*SET EXERCISE*. Repeat exactly the lines of the entries below from the one with "# ---- helpers" through the one with "of a camera", both ends included, and nothing else.

*EXERCISE DATA*.
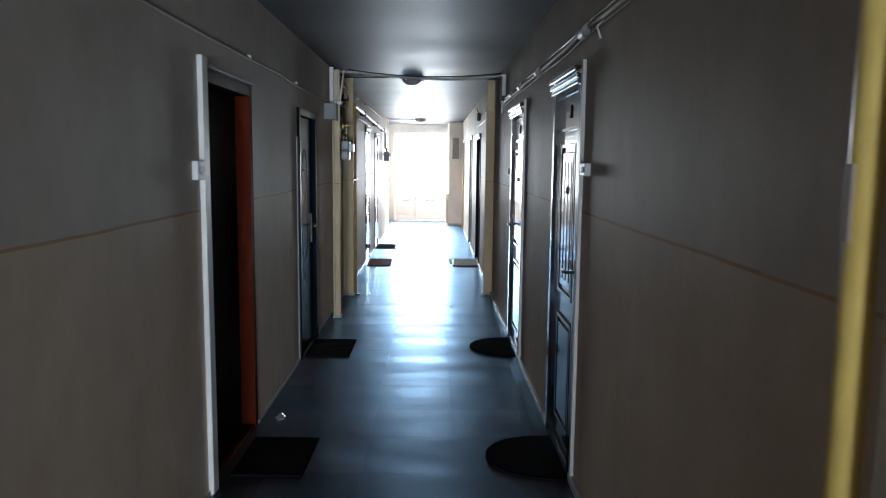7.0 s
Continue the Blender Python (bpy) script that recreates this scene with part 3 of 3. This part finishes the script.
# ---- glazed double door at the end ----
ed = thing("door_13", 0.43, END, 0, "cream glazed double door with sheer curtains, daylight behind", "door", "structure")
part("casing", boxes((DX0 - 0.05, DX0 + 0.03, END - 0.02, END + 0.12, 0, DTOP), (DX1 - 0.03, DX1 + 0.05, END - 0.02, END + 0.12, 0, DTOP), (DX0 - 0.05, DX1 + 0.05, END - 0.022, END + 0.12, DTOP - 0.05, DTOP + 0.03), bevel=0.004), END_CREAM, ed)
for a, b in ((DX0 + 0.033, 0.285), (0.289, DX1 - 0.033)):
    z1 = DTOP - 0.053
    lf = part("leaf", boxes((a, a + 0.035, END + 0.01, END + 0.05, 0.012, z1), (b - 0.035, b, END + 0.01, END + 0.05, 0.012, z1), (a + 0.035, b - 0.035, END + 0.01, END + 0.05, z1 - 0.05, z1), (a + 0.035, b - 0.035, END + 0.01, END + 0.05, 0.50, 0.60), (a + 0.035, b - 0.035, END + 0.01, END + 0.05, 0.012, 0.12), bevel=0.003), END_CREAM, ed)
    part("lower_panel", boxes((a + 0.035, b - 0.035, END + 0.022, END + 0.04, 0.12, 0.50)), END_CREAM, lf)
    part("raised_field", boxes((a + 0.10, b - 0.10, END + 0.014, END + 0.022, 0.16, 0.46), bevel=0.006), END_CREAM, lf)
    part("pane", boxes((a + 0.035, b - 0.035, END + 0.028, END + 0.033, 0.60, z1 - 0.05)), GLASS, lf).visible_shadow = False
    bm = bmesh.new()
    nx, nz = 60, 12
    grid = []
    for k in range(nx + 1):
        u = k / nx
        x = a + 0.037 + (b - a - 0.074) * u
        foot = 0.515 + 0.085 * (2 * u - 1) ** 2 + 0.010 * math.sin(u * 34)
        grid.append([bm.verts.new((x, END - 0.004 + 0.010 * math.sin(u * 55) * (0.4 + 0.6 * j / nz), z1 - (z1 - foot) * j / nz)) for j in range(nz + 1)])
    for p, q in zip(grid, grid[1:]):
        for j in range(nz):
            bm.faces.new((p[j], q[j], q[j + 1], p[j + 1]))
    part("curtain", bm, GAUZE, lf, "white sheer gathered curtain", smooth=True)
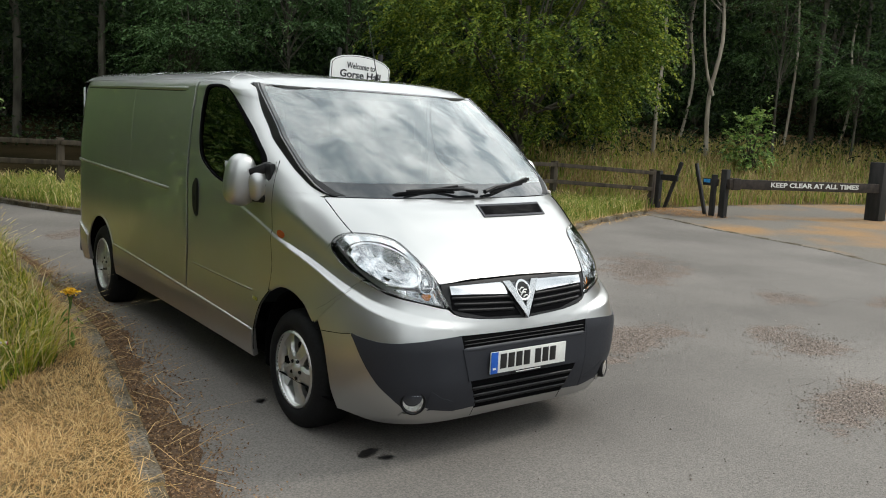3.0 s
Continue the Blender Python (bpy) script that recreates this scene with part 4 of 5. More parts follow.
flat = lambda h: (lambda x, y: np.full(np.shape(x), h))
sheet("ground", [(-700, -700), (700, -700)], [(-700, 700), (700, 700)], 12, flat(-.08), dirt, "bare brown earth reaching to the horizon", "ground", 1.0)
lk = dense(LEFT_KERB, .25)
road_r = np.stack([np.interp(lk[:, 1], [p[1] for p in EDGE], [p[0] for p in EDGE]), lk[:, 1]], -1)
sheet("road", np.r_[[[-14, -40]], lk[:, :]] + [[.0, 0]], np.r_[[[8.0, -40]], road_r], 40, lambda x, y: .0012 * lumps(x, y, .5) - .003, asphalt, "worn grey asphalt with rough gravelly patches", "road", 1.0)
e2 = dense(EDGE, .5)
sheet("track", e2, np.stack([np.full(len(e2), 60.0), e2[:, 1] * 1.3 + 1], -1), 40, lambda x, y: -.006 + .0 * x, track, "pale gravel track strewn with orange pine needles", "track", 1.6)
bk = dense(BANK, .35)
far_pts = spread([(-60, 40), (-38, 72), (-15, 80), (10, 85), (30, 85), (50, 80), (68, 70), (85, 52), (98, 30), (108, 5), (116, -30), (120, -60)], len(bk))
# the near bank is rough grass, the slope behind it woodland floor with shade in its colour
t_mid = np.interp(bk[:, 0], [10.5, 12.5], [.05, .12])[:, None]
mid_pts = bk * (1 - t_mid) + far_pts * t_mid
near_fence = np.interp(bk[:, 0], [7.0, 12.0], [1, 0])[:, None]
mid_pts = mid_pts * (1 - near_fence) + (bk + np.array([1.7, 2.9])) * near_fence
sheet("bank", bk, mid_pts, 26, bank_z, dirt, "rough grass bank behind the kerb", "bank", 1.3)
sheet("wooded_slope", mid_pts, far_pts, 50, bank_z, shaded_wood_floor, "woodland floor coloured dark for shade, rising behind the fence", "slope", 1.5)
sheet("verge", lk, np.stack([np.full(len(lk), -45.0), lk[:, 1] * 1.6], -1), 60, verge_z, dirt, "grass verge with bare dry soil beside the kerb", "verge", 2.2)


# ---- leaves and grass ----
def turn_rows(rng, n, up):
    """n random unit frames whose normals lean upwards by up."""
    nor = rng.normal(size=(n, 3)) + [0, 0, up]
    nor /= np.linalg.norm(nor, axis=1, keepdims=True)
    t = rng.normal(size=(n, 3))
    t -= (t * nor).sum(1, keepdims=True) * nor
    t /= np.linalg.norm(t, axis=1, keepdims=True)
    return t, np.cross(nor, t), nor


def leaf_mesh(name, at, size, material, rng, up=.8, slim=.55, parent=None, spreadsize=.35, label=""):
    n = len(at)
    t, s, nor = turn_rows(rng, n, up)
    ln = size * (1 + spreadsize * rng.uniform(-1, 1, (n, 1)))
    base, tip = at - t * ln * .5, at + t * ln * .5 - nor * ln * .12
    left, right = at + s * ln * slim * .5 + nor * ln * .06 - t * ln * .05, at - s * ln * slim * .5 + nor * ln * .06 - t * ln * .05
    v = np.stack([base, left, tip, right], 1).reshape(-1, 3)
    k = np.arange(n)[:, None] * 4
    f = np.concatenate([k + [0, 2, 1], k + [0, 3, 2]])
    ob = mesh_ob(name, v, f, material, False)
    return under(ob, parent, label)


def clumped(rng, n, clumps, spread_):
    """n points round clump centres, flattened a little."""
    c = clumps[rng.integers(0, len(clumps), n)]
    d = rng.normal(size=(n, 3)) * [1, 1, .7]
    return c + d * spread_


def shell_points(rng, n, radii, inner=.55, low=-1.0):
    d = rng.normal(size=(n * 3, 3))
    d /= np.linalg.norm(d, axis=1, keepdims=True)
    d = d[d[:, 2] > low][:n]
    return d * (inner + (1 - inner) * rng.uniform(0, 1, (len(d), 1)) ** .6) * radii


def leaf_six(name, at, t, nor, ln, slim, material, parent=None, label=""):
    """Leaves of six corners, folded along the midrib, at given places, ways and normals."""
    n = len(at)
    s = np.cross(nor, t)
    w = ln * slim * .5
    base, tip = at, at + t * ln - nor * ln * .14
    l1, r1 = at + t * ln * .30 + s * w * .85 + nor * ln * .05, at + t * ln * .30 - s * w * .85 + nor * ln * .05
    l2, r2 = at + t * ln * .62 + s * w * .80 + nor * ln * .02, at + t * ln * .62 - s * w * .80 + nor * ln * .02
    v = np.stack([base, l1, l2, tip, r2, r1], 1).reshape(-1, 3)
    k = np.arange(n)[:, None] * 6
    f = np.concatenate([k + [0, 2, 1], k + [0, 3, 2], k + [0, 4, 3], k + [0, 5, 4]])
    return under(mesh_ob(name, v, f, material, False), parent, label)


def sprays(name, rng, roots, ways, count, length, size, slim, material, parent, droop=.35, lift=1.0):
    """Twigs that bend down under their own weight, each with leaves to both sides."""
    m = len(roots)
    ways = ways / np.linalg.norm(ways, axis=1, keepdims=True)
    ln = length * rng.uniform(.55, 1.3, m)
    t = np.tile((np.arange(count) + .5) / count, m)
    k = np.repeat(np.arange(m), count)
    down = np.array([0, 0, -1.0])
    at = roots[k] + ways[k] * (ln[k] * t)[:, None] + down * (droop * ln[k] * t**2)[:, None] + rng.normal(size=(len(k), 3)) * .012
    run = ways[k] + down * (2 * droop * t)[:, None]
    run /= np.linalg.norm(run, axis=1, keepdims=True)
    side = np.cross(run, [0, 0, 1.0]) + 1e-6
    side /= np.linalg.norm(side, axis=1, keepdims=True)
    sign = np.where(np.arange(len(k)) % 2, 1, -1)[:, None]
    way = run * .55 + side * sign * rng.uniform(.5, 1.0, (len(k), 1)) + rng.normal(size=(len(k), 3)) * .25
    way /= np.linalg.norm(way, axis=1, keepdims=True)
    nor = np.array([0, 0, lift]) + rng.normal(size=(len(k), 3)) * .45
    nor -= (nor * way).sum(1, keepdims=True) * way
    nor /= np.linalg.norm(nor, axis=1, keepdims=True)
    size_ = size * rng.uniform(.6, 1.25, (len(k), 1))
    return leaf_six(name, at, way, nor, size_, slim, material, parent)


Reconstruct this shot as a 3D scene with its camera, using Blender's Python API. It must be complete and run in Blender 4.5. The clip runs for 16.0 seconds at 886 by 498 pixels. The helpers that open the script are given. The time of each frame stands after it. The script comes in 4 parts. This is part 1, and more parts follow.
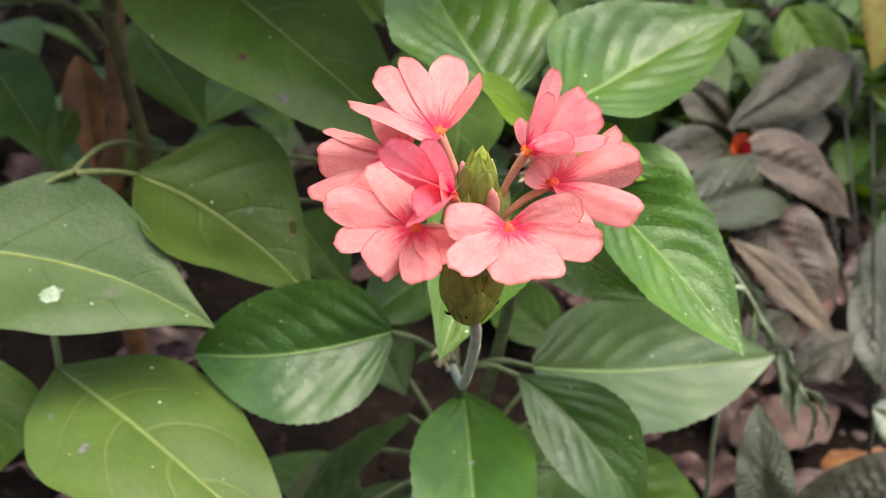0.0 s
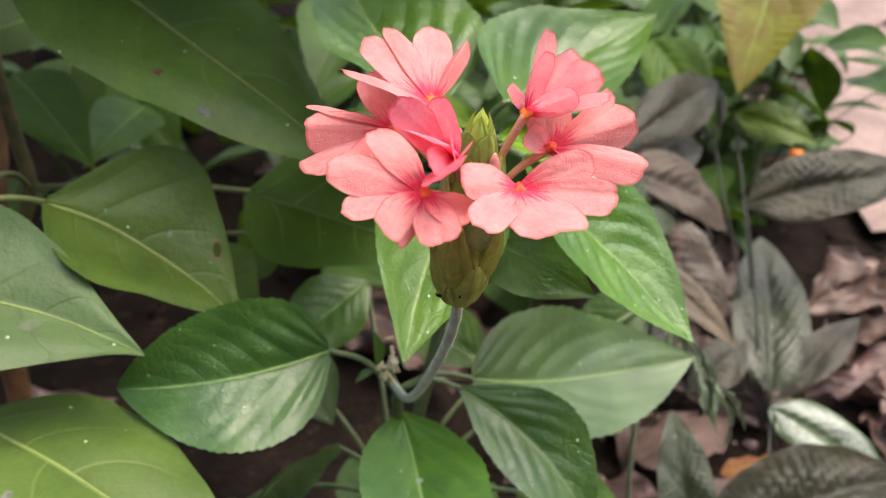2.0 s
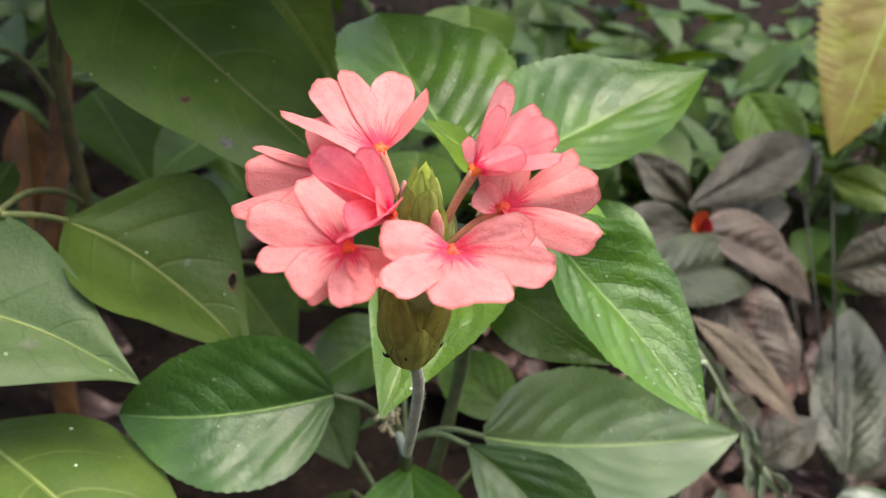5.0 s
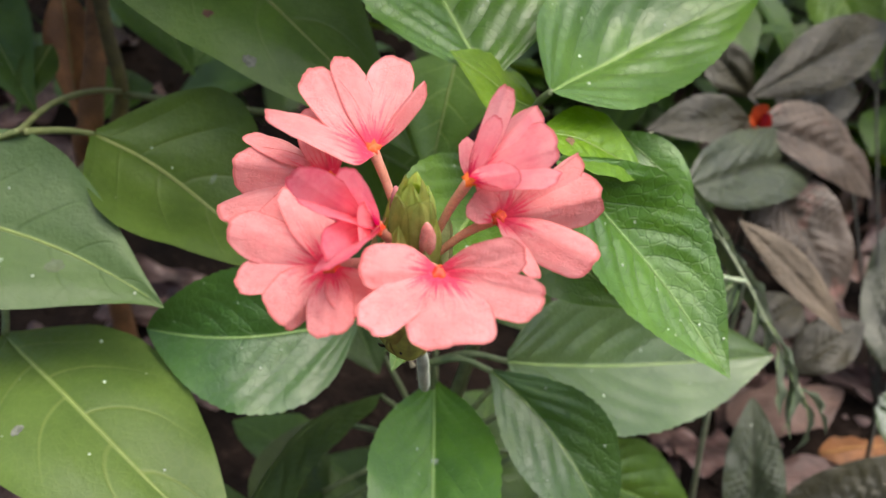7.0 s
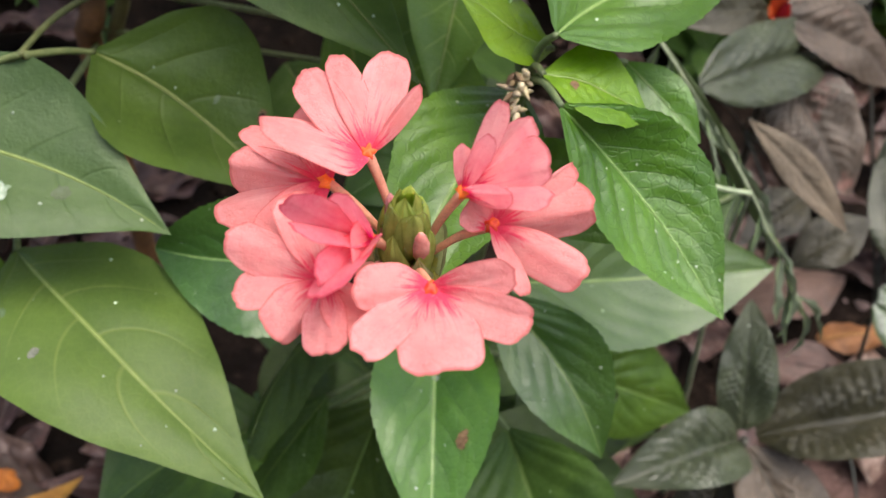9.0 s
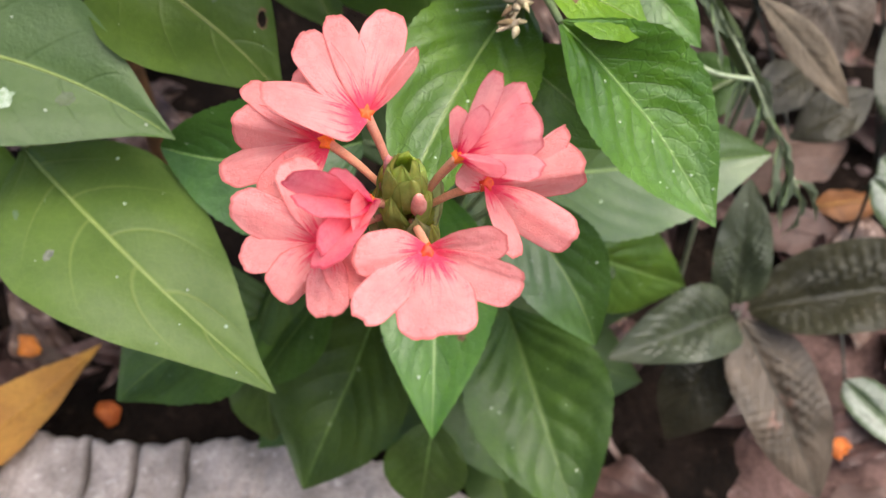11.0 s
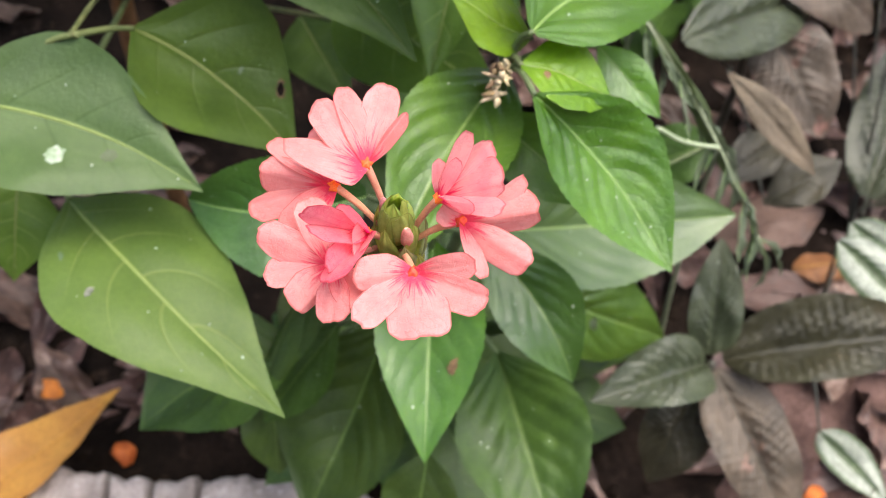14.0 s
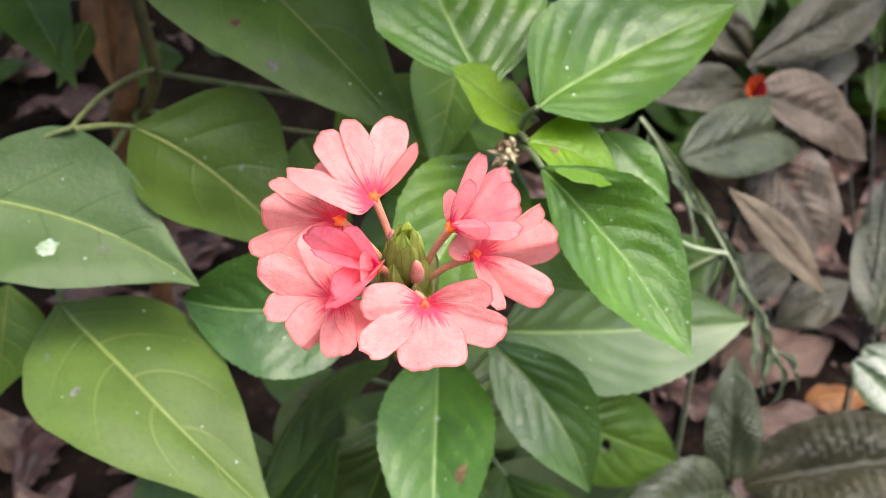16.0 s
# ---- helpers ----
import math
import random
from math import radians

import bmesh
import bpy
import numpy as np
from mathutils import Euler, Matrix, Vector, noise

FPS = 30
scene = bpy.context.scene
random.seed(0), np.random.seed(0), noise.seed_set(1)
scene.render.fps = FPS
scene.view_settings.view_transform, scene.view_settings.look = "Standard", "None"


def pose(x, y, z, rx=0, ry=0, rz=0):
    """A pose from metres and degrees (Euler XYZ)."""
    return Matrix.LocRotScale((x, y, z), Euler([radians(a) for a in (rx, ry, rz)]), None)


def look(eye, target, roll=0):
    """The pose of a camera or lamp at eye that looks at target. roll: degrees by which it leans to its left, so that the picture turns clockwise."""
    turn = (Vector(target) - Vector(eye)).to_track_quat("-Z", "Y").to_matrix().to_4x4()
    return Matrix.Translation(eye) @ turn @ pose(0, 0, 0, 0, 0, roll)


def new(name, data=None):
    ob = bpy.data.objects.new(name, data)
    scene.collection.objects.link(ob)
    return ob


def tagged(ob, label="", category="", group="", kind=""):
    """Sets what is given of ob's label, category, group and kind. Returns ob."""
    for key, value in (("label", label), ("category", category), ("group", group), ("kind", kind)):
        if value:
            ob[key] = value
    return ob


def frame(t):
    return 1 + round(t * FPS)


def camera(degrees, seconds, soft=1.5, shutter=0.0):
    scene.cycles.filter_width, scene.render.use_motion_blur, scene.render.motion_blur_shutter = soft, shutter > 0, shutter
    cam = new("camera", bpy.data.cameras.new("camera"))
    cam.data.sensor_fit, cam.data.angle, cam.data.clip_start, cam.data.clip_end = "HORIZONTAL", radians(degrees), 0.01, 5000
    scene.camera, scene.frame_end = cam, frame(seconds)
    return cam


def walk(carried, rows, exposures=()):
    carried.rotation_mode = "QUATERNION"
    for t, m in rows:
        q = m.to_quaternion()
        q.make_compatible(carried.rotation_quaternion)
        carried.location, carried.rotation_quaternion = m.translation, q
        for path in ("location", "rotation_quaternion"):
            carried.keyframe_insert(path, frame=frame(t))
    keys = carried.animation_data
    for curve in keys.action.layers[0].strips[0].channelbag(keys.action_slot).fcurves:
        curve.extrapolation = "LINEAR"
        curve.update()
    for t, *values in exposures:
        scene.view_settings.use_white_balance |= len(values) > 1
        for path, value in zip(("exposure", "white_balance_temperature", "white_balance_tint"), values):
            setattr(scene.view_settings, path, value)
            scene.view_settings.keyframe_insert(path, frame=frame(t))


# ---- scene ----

*ANSWER FOR THIS EXERCISE*.
# ---- helpers ----
import math
import random
from math import radians

import bmesh
import bpy
import numpy as np
from mathutils import Euler, Matrix, Vector, noise

FPS = 30
scene = bpy.context.scene
random.seed(0), np.random.seed(0), noise.seed_set(1)
scene.render.fps = FPS
scene.view_settings.view_transform, scene.view_settings.look = "Standard", "None"


def pose(x, y, z, rx=0, ry=0, rz=0):
    """A pose from metres and degrees (Euler XYZ)."""
    return Matrix.LocRotScale((x, y, z), Euler([radians(a) for a in (rx, ry, rz)]), None)


def look(eye, target, roll=0):
    """The pose of a camera or lamp at eye that looks at target. roll: degrees by which it leans to its left, so that the picture turns clockwise."""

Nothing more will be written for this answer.